Astronomers have discovered a relic from the early Universe -- a star
that may have been among the second generation of stars to form after
the Big Bang. Located in the Sculptor dwarf galaxy some 90,000
parsecs away, the star has a chemical make-up remarkably similar to
that of the Milky Way's oldest stars. There is a theory that our
Galaxy grew to its current size by swallowing dwarf galaxies, small
galaxies with just a few billion stars, compared to the hundreds of
billions in the Milky Way. If dwarf galaxies are indeed the building
blocks of larger ones, then the same kinds of stars should be found in
both, especially old, metal-poor stars. (To astronomers, 'metals'
means chemical elements heavier than hydrogen and helium.) Because
they are products of stellar evolution, metals were rare in the early
Universe, and so old stars tend to be metal-poor. Old stars in the
Milky Way's halo can be extremely metal-poor, with metal abundances
only a thousandth of those in the Sun, which is a typical younger,
metal-rich star.
Surveys over the past decade have failed to turn up any such extremely
metal-poor stars in dwarf galaxies, however. The Milky Way seemed to
have stars that were much more primitive than any in the dwarf
galaxies. If dwarf galaxies were the original components of the Milky
Way, then they ought to have similar stars. The team suspected that
the methods used to find metal-poor stars in dwarf galaxies were
biased in a way that caused the surveys to miss the most metal-poor
stars. They developed a method to estimate the metal abundances of
large numbers of stars at a time, making it possible to cut corners in
the search for the most metal-poor stars in dwarf galaxies. Among
stars they found in the Sculptor dwarf galaxy was an 18th-magnitude
one which spectroscopy with the Magellan telescope in Chile showed to
have a metal abundance 6,000 times lower than that of the Sun, five
times less than in any other star found so far in a dwarf galaxy. The
researchers expect that further searches will discover additional
metal-poor stars in dwarf galaxies, although the distance and
faintness of the stars pose a challenge for current optical
telescopes. The next generation of extremely large telescopes should
open up a new window for studying the growth of galaxies through the
chemistries of their stars.
ASTRONOMERS DISCOVER THAT ANCIENT GALAXIES ARE MERGING
Penn State University
Astronomers using the Hubble telescope have discovered that a
collection of small, ancient galaxies, called the Hickson Compact
Group 31 (HCG 31), about 50 Mpc away (Megaparsecs; 1 Mpc = 1 million
parsecs = 3.26 million light-years) is finally coming together into
one larger galaxy after 10 billion years. Most other small galaxies
in the Universe came together into larger galaxies billions of years
ago, but the galaxies within HCG 31 have been interacting for only a
few hundred million years. The new observations have allowed the team
to estimate when the encounter began and to predict a future merger.
The galaxies have been distorted by their gravitational effects on
each other. The HCG 31 group of galaxies is also aglow with a
firestorm of star birth, which is triggered when hydrogen gas is
compressed by the close encounters between galaxies and then collapses
to form stars.
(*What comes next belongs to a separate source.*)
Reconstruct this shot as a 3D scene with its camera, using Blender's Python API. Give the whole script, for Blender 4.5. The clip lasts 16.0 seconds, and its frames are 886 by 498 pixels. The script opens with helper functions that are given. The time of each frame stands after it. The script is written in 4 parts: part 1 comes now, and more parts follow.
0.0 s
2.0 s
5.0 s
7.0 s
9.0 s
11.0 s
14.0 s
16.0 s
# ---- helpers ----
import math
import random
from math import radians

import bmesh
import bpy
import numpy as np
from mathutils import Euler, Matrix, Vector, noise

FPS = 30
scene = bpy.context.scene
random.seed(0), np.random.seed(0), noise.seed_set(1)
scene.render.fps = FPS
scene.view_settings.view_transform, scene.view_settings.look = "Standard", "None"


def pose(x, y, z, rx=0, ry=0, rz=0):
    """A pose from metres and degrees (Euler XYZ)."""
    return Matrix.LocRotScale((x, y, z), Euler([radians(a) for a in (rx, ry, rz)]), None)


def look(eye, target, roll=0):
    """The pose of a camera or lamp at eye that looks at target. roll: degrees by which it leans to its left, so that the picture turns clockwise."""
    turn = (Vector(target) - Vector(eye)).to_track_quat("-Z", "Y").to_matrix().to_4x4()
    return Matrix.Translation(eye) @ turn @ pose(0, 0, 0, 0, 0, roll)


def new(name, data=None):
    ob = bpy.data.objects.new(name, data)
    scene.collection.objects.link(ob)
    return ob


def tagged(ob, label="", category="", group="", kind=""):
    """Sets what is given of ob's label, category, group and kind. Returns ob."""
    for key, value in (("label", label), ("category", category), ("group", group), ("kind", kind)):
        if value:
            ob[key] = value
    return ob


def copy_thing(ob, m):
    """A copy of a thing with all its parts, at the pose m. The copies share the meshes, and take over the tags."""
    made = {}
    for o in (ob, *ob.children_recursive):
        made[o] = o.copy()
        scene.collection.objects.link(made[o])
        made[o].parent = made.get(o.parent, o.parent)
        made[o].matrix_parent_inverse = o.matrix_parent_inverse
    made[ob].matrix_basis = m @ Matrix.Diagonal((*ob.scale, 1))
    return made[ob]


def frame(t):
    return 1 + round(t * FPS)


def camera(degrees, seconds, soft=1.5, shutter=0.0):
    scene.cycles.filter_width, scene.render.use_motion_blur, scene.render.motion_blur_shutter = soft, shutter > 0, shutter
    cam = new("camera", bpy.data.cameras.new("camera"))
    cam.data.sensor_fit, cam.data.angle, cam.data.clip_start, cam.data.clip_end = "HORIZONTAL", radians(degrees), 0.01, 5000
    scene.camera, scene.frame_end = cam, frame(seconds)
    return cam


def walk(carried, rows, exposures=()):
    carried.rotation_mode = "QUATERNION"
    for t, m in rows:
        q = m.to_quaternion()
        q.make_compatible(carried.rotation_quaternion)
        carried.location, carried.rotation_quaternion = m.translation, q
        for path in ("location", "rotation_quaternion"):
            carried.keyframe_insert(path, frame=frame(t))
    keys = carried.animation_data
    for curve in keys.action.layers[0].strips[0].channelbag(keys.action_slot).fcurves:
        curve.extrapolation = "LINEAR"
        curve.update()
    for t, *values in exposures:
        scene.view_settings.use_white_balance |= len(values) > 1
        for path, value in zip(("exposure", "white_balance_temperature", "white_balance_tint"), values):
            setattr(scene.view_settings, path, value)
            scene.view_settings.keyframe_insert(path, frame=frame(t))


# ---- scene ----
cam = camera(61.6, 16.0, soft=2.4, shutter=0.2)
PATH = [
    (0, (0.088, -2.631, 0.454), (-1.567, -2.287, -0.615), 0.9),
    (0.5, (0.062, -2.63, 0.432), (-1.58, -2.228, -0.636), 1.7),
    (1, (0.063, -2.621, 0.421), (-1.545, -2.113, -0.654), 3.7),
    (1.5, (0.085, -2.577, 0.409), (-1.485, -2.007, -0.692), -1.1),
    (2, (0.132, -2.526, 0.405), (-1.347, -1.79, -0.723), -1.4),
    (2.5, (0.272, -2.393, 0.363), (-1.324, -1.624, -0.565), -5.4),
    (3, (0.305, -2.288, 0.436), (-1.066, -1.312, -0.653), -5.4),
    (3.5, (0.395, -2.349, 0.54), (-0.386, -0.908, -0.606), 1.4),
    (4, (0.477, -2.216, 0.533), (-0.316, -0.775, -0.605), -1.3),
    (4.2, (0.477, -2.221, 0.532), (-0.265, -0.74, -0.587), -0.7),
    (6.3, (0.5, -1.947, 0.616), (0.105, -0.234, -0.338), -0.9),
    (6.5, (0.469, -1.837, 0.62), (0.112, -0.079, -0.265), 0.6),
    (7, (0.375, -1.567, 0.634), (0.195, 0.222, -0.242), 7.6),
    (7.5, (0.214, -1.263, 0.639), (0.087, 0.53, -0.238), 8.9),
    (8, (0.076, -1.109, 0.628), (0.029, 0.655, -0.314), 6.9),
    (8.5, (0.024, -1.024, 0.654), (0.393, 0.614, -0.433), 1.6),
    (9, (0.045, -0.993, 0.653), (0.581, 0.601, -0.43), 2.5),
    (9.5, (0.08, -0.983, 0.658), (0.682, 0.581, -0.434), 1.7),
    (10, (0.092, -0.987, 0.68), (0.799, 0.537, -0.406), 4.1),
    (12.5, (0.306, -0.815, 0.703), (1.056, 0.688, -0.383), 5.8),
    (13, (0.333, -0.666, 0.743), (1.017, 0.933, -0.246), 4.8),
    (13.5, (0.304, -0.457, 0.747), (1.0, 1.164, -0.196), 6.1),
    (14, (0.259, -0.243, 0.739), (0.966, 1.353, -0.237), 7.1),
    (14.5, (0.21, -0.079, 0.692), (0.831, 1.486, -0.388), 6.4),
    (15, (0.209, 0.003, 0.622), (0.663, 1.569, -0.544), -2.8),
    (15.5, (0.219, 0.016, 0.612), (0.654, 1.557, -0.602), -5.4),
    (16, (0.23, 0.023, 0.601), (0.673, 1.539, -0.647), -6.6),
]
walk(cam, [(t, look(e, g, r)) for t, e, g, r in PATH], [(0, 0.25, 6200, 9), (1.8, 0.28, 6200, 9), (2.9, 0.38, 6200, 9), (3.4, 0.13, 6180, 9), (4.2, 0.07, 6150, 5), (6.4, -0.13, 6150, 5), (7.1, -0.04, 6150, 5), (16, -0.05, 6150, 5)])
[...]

Everywhere in HCG 31 there are batches of young star
clusters and regions brimming with star birth. The observations
indicate that the brightest clusters, groups of at least 100,000
stars, are less than 10 million years old. The stars are formed from
an abundance of hydrogen gas, but a measurement of the gas content
shows that very little has been used up -- proof that the
star-formation is a recent event. This is a clear example of a group
of galaxies on its way towards a merger. The galaxies are relatively
small, comparable in size to the Large Magellanic Cloud, a satellite
galaxy of our Milky Way. Their relative velocities, measured in
previous studies, are only about 60 km/s, and it seems likely that the
system will merge into a single elliptical galaxy in another billion
years.
GALACTIC LENSES MEASURE AGE AND SIZE OF UNIVERSE
DOE/SLAC National Accelerator Laboratory
Researchers have been trying to measure the size and age of the
Universe, and how rapidly it is expanding, by the use of gravitational
lensing which enables them to measure the distances light travelled
from a bright, active galaxy to the Earth along different paths.
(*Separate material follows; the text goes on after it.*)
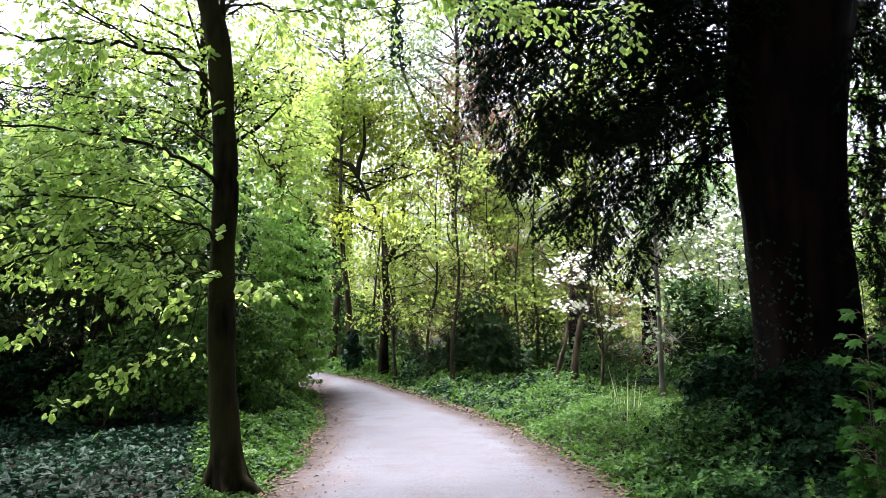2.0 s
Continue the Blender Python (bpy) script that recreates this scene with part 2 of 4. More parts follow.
def star_shape(lobes, dent):
    """A lobed leaf (maple, ivy): a fan round the stalk's end."""
    v = [(0, 0.25, 0.0), (0, 0, 0)]
    for i in range(2 * lobes - 1):
        a = radians(-135 + 270 * i / (2 * lobes - 2))
        r = (0.75 - 0.18 * abs(i - lobes + 1) / lobes) if i % 2 == 0 else dent
        v.append((r * math.sin(a) * 0.85, 0.25 + r * math.cos(a), -0.10 * r))
    n = len(v)
    return np.array(v), [(0, i + 1, i) for i in range(2, n - 1)] + [(0, 2, 1), (0, 1, n - 1)]


def maple_leaf():
    """Five pointed lobes with toothed sides, drooping towards their points."""
    ring = [(-0.10, 0.02), (-0.36, 0.0), (-0.30, 0.14), (-0.60, 0.34), (-0.42, 0.38), (-0.24, 0.46), (-0.38, 0.72), (-0.20, 0.68), (-0.14, 0.78), (0, 1.0)]
    ring += [(-x, y) for x, y in ring[-2::-1]]
    v = [(0, 0.28, 0.03), (0, 0, 0)] + [(x, y, -0.35 * (x * x + (y - 0.28) ** 2)) for x, y in ring]
    n = len(v)
    return np.array(v), [(0, i + 1, i) for i in range(2, n - 1)] + [(0, 2, 1), (0, 1, n - 1)]


def trifoliate():
    v, f = [], []
    for a in (-75, 0, 75):
        c, s = math.cos(radians(a)), math.sin(radians(a))
        n = len(v)
        for x, y, z in PLAIN[0]:
            y = y * 0.62 + 0.12
            v.append((x * c + y * s, -x * s + y * c, z - 0.1 * y))
        f += [(n + i, n + j, n + k) for i, j, k in PLAIN[1]]
    return np.array(v), f


SPRAY = spray_shape(4, 0.30, 0.27)
FEATHER = spray_shape(4, 0.44, 0.18)
STAR = maple_leaf()
IVY_SHAPE = star_shape(3, 0.34)
TRIO = trifoliate()


def four_petals():
    v, f = [], []
    for a in (0, 90, 180, 270):
        c, s = math.cos(radians(a)), math.sin(radians(a))
        n = len(v)
        v += [(x * 1.15 * c + y * s, -x * 1.15 * s + y * c, z + 0.12 * y) for x, y, z in PLAIN[0]]
        f += [(n + i, n + j, n + k) for i, j, k in PLAIN[1]]
    return np.array(v), f


FLOWER = four_petals()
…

By understanding the time it took to travel along each path and the
effective speeds involved, they could infer not just how far away the
galaxy lies but also the overall scale of the Universe and some
details of its expansion. It is often difficult for scientists to
distinguish between a bright source far away and a dimmer one much
closer. A gravitational lens circumvents that problem by providing
multiple clues as to the distance light travels. That extra
information allows them to determine the size of the Universe, often
expressed by astrophysicists in terms of a quantity called the Hubble
constant. Scientists have known for a long time that lensing is
capable of making a physical measurement of the Hubble constant, but
gravitational lensing has never before been used in such a precise
way. The measurement is now claimed to provide as precise a
measurement of the constant as established methods such as observation
of supernovae and the cosmic microwave background. There are several
factors scientists still need to account for in determining distances
with lenses. For example, dust in the lens can skew the results.
The Hubble telescope has infra-red filters useful for reducing dust
effects. The images also contain information about the number of
galaxies lying around the line of vision; they contribute to the
lensing effect at a level that needs to be taken into account.